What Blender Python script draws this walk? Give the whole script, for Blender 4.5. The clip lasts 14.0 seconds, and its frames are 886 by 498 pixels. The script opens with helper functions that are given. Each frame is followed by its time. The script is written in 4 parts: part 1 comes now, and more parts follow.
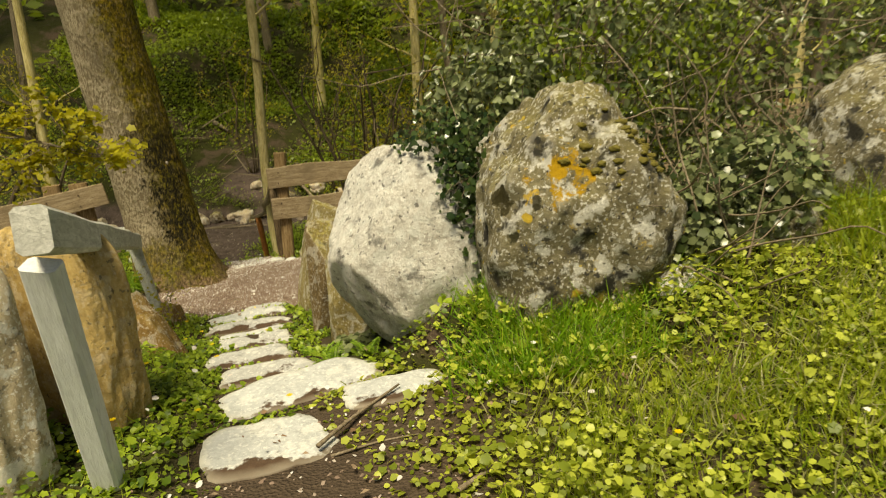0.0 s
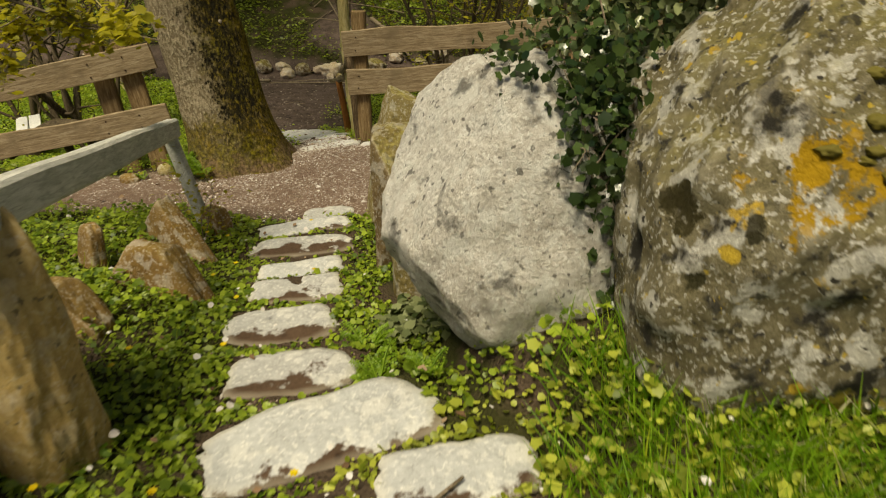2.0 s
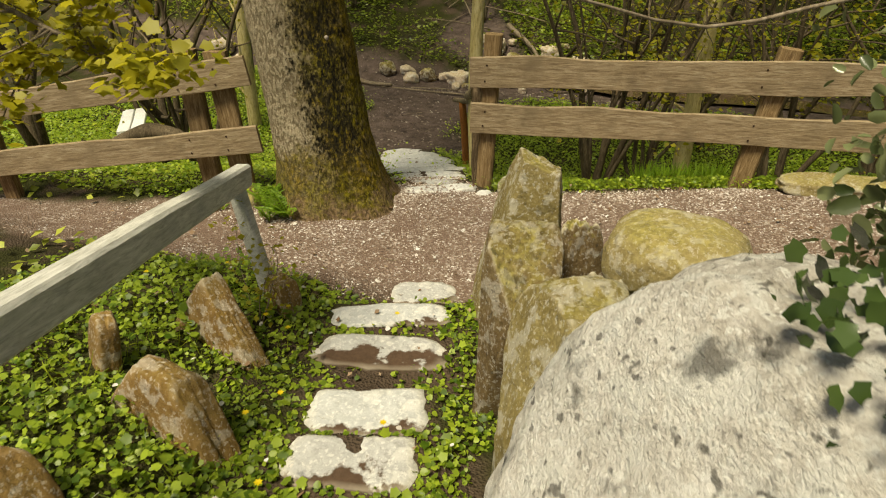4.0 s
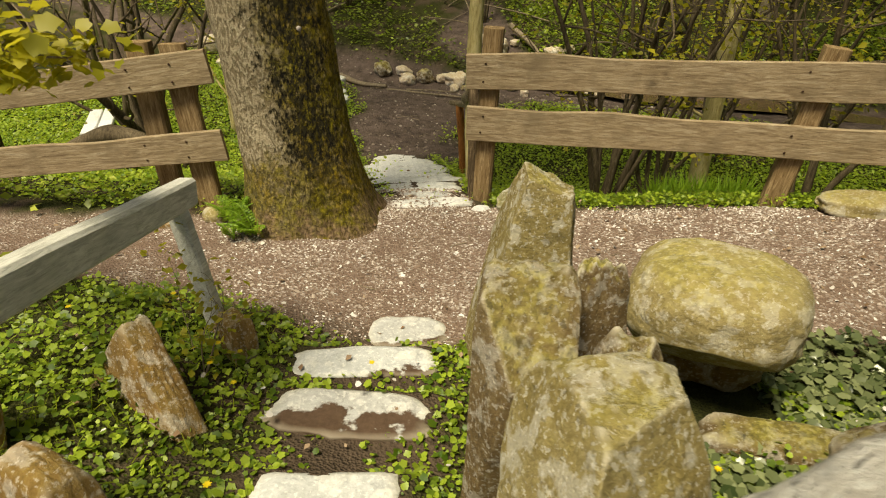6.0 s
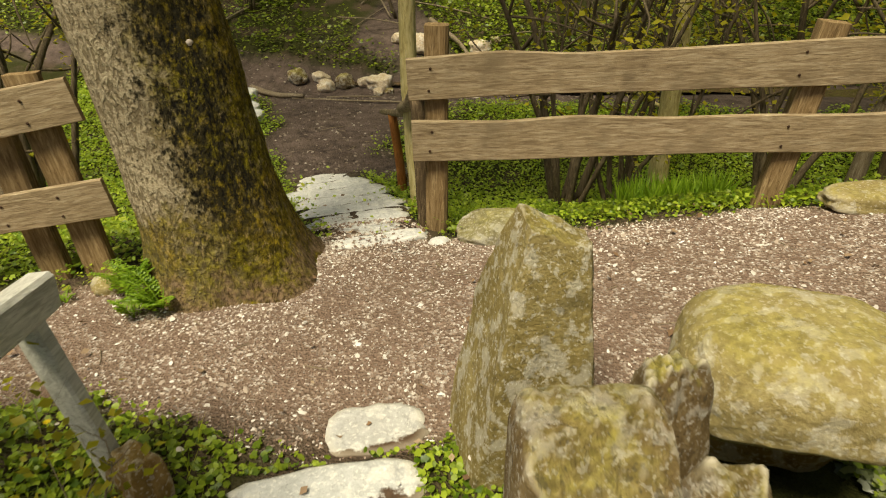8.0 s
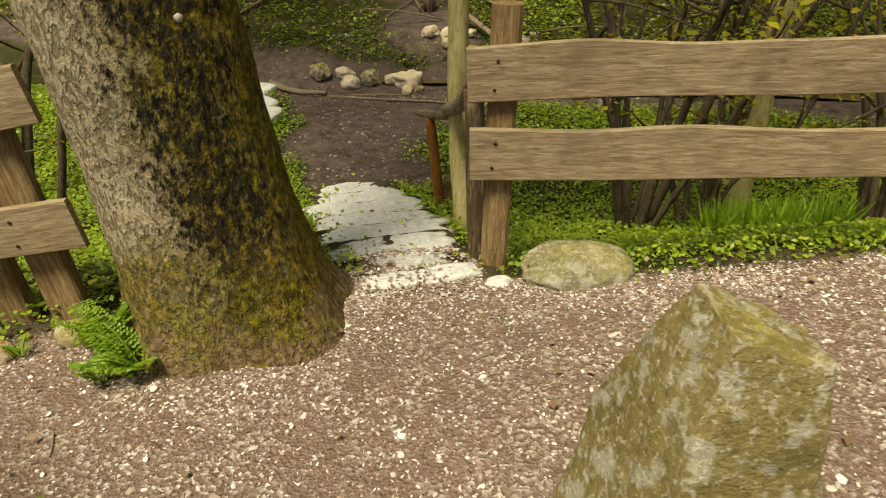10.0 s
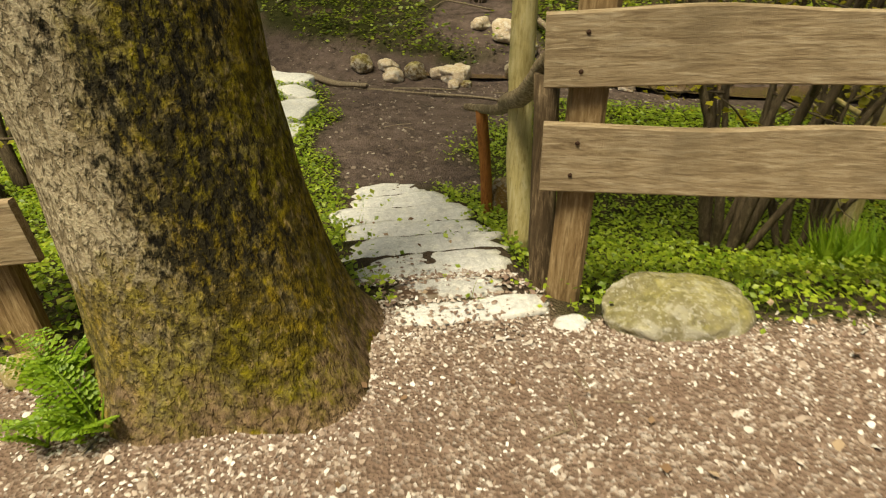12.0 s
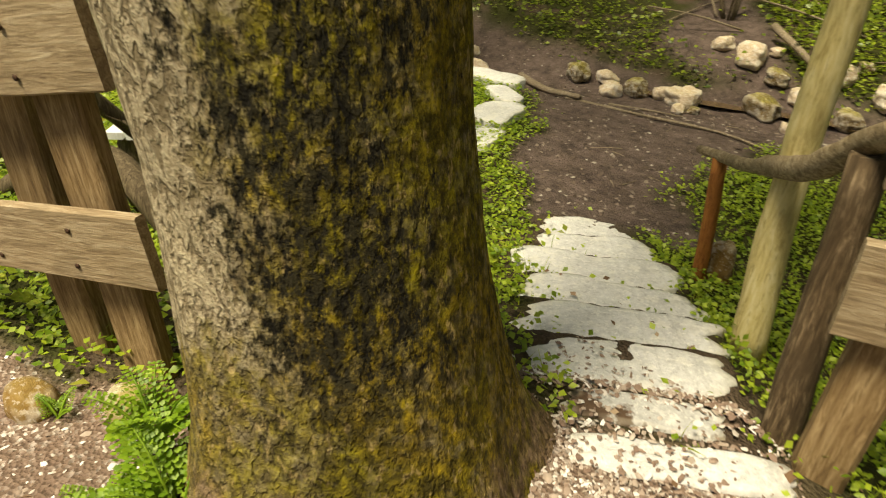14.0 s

### Stated problem
What is needed is an exact reproduction of the data, pictures excluded.

### Problem solution
What Blender Python script draws this walk? Give the whole script, for Blender 4.5. The clip lasts 14.0 seconds, and its frames are 886 by 498 pixels. The script opens with helper functions that are given. Each frame is followed by its time. The script is written in 4 parts: part 1 comes now, and more parts follow.
0.0 s
2.0 s
4.0 s
6.0 s
8.0 s
10.0 s
12.0 s
14.0 s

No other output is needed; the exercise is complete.